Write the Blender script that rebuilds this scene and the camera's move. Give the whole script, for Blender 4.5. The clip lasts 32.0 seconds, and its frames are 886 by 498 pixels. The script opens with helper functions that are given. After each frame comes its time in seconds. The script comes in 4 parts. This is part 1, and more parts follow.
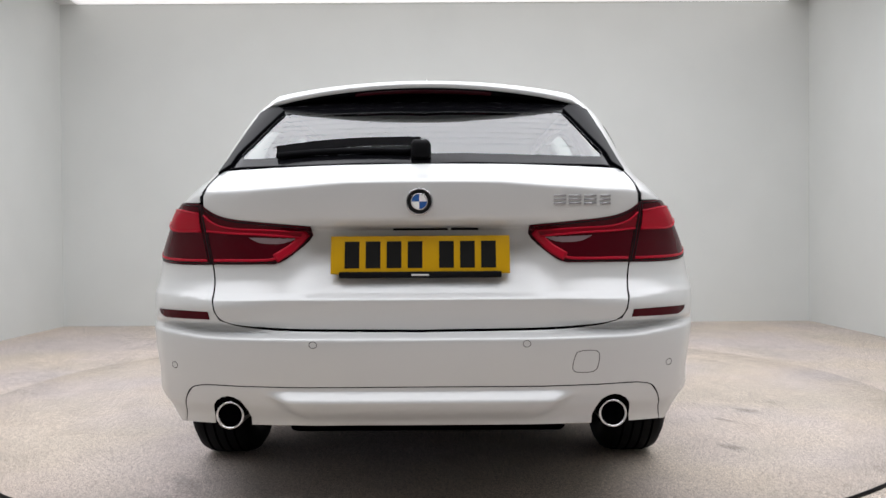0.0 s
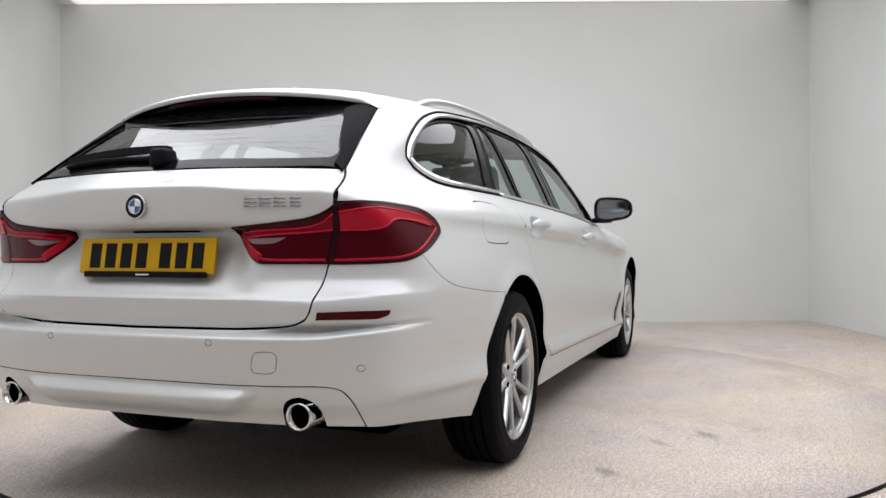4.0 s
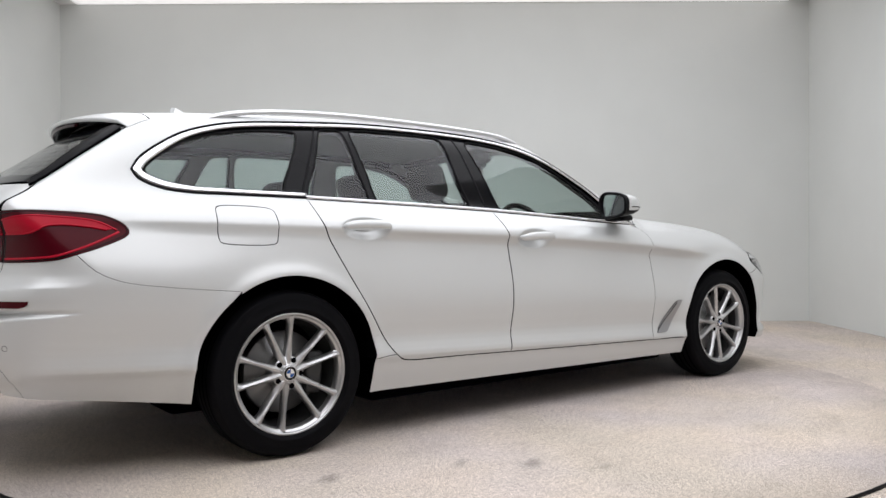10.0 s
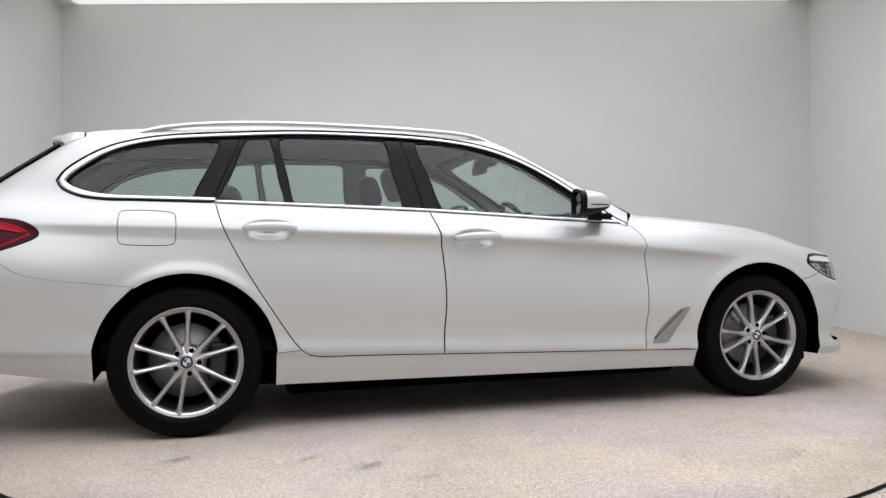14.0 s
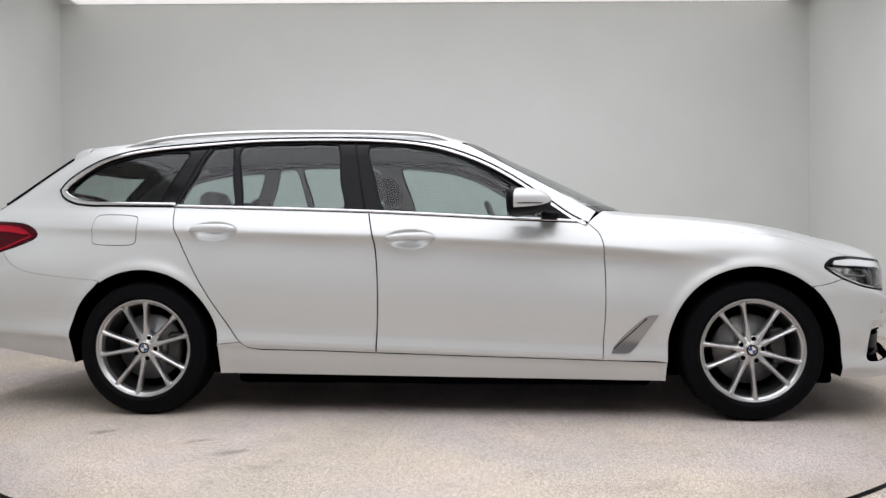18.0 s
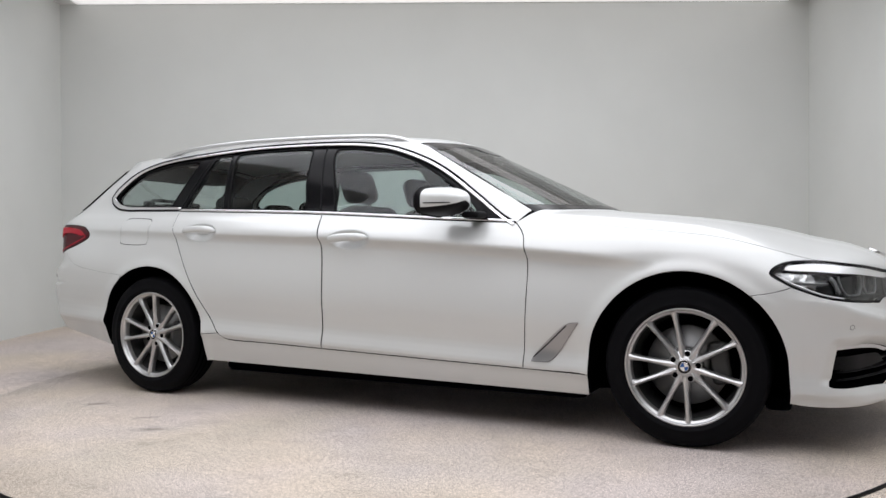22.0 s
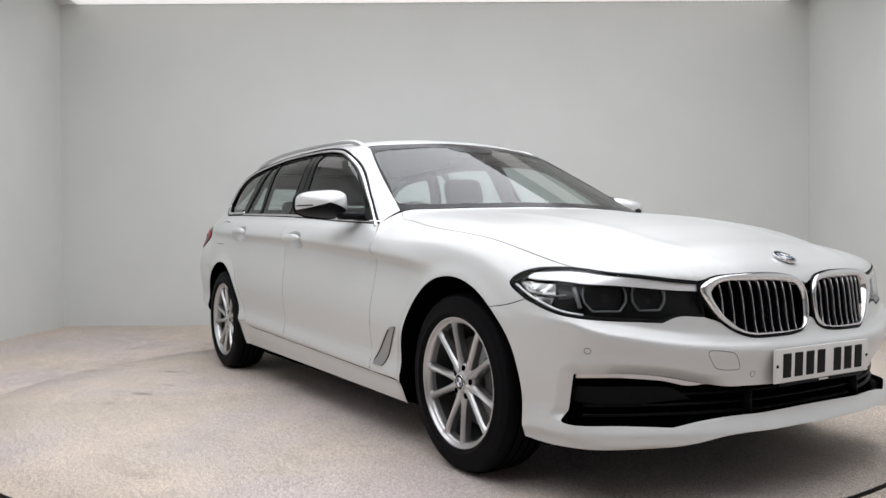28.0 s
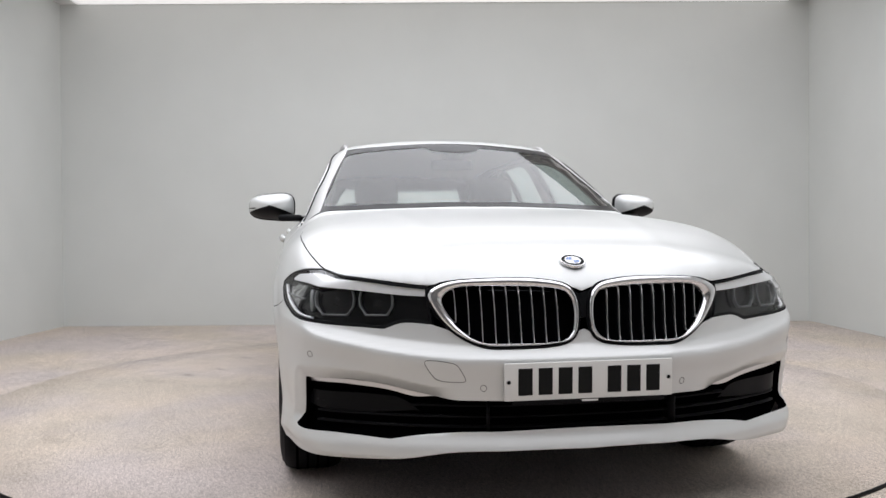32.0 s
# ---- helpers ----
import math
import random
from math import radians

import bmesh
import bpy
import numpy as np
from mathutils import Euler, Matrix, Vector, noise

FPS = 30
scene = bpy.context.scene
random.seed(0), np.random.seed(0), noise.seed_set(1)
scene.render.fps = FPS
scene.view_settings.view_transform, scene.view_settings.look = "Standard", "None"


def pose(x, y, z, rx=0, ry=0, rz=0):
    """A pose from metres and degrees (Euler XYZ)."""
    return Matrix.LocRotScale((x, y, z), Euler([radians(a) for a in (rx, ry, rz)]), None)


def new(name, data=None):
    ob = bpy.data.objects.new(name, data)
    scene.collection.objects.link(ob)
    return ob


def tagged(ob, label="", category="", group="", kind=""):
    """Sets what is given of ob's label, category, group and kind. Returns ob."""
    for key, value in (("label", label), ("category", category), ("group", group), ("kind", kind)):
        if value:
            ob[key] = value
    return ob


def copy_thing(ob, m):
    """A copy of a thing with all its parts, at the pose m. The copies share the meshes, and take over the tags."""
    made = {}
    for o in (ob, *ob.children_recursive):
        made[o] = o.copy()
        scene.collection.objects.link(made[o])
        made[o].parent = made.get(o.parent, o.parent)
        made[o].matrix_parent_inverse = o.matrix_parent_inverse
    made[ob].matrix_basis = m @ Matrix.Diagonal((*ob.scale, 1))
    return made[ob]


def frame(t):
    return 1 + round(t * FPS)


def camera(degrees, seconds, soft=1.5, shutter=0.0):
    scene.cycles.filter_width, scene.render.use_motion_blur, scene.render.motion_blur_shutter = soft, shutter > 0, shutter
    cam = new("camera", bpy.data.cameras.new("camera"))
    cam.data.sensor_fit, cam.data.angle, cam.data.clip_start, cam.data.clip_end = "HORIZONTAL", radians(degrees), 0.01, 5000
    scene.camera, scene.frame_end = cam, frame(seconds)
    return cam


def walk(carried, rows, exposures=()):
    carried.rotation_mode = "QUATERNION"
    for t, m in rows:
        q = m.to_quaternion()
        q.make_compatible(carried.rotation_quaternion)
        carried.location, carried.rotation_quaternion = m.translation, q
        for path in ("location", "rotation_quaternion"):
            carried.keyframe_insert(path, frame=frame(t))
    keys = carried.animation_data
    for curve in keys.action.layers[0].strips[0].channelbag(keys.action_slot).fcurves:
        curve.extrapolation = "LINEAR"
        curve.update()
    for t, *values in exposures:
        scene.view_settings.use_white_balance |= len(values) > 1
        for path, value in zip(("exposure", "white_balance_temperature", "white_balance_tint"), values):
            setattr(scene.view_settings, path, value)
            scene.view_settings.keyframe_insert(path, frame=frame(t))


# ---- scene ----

• • • •

Work to complete:
Could the lines from the top of the material through the line with "scene.render.fps = FPS" be repeated exactly, pictures left out?

Correct output:
Write the Blender script that rebuilds this scene and the camera's move. Give the whole script, for Blender 4.5. The clip lasts 32.0 seconds, and its frames are 886 by 498 pixels. The script opens with helper functions that are given. After each frame comes its time in seconds. The script comes in 4 parts. This is part 1, and more parts follow.
0.0 s
4.0 s
10.0 s
14.0 s
18.0 s
22.0 s
28.0 s
32.0 s
# ---- helpers ----
import math
import random
from math import radians

import bmesh
import bpy
import numpy as np
from mathutils import Euler, Matrix, Vector, noise

FPS = 30
scene = bpy.context.scene
random.seed(0), np.random.seed(0), noise.seed_set(1)
scene.render.fps = FPS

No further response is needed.